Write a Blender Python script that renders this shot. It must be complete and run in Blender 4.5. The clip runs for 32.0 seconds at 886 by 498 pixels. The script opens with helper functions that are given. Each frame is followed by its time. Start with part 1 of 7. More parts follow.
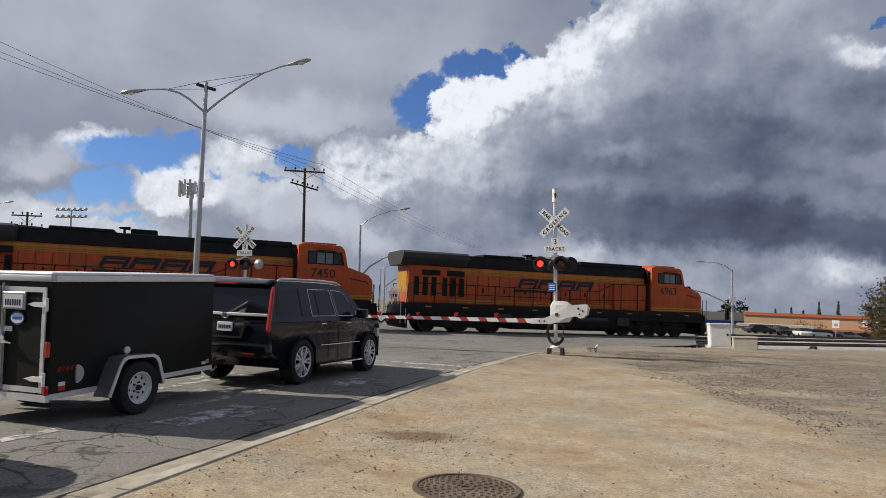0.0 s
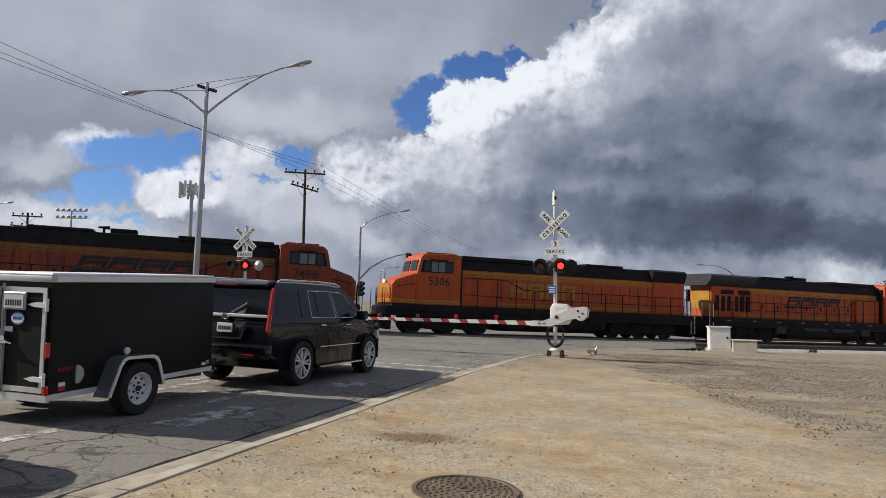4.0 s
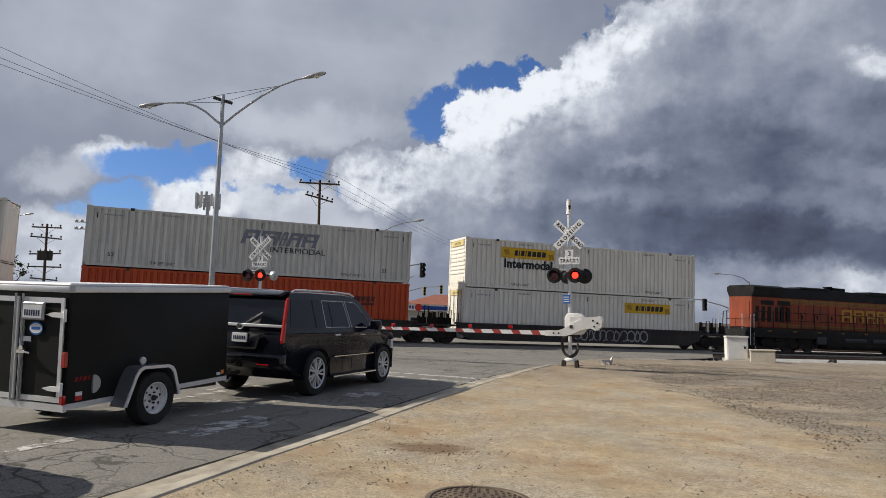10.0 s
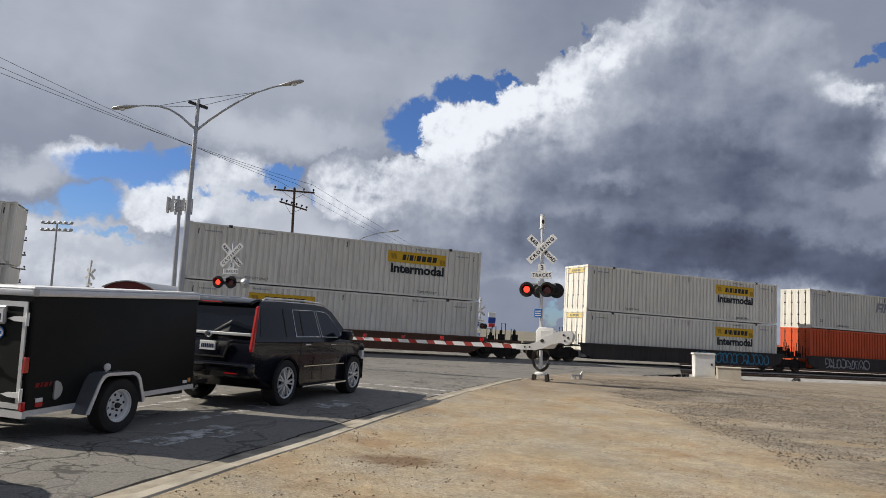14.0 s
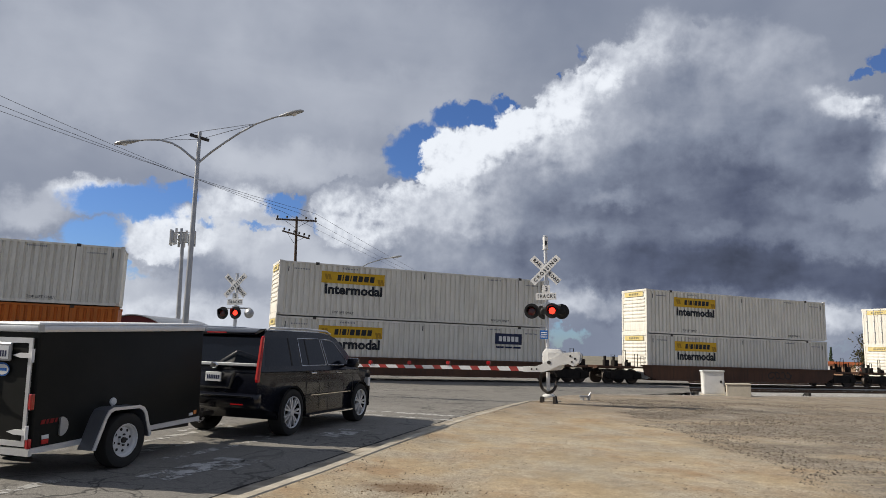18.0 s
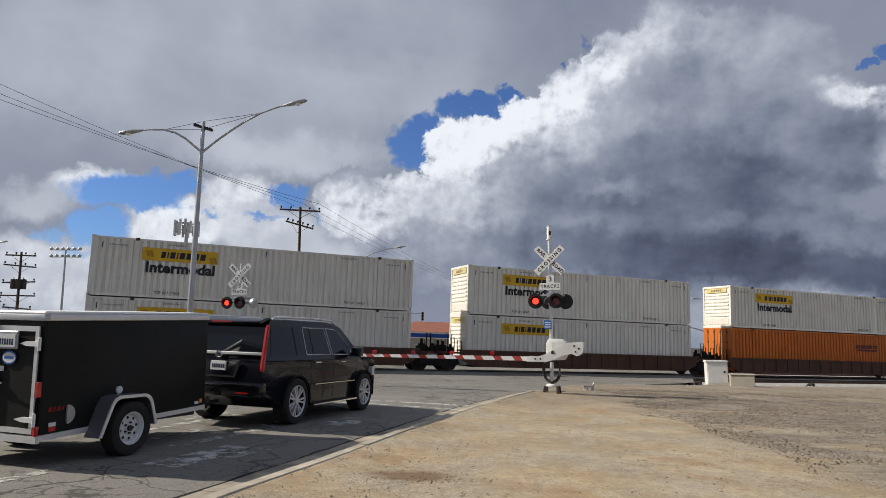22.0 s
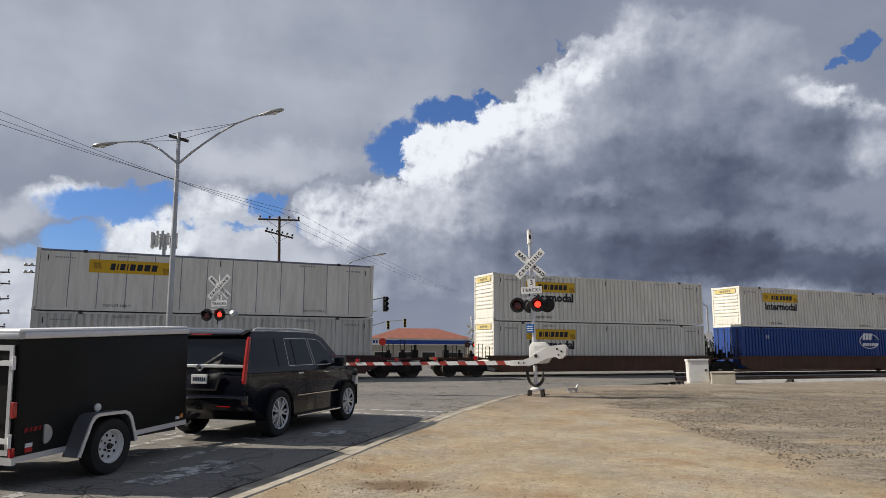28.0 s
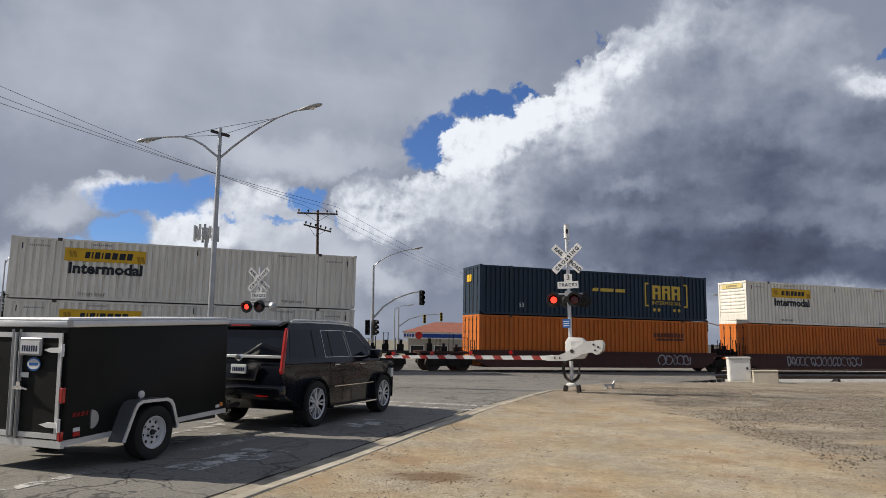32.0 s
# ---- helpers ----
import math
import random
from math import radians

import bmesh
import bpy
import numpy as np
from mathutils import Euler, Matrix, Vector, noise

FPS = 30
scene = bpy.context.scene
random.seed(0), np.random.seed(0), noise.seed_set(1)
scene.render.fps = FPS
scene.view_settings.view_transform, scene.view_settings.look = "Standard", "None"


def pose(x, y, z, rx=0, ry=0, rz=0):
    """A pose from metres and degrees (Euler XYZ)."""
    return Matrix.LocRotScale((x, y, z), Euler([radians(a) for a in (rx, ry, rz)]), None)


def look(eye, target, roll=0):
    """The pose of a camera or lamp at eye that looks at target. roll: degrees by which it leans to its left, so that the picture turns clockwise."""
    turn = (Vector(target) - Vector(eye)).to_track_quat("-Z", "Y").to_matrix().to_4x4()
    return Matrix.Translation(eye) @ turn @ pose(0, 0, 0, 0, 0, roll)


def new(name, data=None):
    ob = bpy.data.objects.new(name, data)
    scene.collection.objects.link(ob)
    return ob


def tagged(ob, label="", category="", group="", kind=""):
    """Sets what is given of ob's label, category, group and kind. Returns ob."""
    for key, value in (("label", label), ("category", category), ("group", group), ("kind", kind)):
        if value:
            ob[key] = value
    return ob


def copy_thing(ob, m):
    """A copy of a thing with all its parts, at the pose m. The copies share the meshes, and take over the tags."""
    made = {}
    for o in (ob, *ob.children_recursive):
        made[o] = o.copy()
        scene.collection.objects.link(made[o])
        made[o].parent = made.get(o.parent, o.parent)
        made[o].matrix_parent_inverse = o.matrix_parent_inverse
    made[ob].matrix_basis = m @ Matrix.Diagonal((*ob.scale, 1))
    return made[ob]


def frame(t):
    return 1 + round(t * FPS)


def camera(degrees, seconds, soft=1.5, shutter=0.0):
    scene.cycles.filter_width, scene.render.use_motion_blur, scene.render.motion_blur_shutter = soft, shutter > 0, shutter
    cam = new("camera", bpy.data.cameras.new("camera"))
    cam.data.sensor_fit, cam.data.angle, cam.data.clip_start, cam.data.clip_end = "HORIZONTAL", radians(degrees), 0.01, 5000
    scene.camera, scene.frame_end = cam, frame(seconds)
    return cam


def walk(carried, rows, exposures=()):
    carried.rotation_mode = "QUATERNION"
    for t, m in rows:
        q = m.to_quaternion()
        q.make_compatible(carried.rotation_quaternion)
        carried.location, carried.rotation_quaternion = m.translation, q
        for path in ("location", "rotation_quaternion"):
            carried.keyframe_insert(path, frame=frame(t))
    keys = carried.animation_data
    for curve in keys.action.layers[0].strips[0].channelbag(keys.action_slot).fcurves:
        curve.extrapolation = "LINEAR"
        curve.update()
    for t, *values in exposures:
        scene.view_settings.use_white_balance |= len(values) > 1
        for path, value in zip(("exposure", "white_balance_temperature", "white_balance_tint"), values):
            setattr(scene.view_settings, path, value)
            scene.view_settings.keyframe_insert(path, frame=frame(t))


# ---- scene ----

- - - -

Copy out the data above exactly, except the pictures.

Write a Blender Python script that renders this shot. It must be complete and run in Blender 4.5. The clip runs for 32.0 seconds at 886 by 498 pixels. The script opens with helper functions that are given. Each frame is followed by its time. Start with part 1 of 7. More parts follow.
0.0 s
4.0 s
10.0 s
14.0 s
18.0 s
22.0 s
28.0 s
32.0 s
# ---- helpers ----
import math
import random
from math import radians

import bmesh
import bpy
import numpy as np
from mathutils import Euler, Matrix, Vector, noise

FPS = 30
scene = bpy.context.scene
random.seed(0), np.random.seed(0), noise.seed_set(1)
scene.render.fps = FPS
scene.view_settings.view_transform, scene.view_settings.look = "Standard", "None"


def pose(x, y, z, rx=0, ry=0, rz=0):
    """A pose from metres and degrees (Euler XYZ)."""
    return Matrix.LocRotScale((x, y, z), Euler([radians(a) for a in (rx, ry, rz)]), None)


def look(eye, target, roll=0):
    """The pose of a camera or lamp at eye that looks at target. roll: degrees by which it leans to its left, so that the picture turns clockwise."""
    turn = (Vector(target) - Vector(eye)).to_track_quat("-Z", "Y").to_matrix().to_4x4()
    return Matrix.Translation(eye) @ turn @ pose(0, 0, 0, 0, 0, roll)


def new(name, data=None):
    ob = bpy.data.objects.new(name, data)
    scene.collection.objects.link(ob)
    return ob


def tagged(ob, label="", category="", group="", kind=""):
    """Sets what is given of ob's label, category, group and kind. Returns ob."""
    for key, value in (("label", label), ("category", category), ("group", group), ("kind", kind)):
        if value:
            ob[key] = value
    return ob


def copy_thing(ob, m):
    """A copy of a thing with all its parts, at the pose m. The copies share the meshes, and take over the tags."""
    made = {}
    for o in (ob, *ob.children_recursive):
        made[o] = o.copy()
        scene.collection.objects.link(made[o])
        made[o].parent = made.get(o.parent, o.parent)
        made[o].matrix_parent_inverse = o.matrix_parent_inverse
    made[ob].matrix_basis = m @ Matrix.Diagonal((*ob.scale, 1))
    return made[ob]


def frame(t):
    return 1 + round(t * FPS)


def camera(degrees, seconds, soft=1.5, shutter=0.0):
    scene.cycles.filter_width, scene.render.use_motion_blur, scene.render.motion_blur_shutter = soft, shutter > 0, shutter
    cam = new("camera", bpy.data.cameras.new("camera"))
    cam.data.sensor_fit, cam.data.angle, cam.data.clip_start, cam.data.clip_end = "HORIZONTAL", radians(degrees), 0.01, 5000
    scene.camera, scene.frame_end = cam, frame(seconds)
    return cam


def walk(carried, rows, exposures=()):
    carried.rotation_mode = "QUATERNION"
    for t, m in rows:
        q = m.to_quaternion()
        q.make_compatible(carried.rotation_quaternion)
        carried.location, carried.rotation_quaternion = m.translation, q
        for path in ("location", "rotation_quaternion"):
            carried.keyframe_insert(path, frame=frame(t))
    keys = carried.animation_data
    for curve in keys.action.layers[0].strips[0].channelbag(keys.action_slot).fcurves:
        curve.extrapolation = "LINEAR"
        curve.update()
    for t, *values in exposures:
        scene.view_settings.use_white_balance |= len(values) > 1
        for path, value in zip(("exposure", "white_balance_temperature", "white_balance_tint"), values):
            setattr(scene.view_settings, path, value)
            scene.view_settings.keyframe_insert(path, frame=frame(t))


# ---- scene ----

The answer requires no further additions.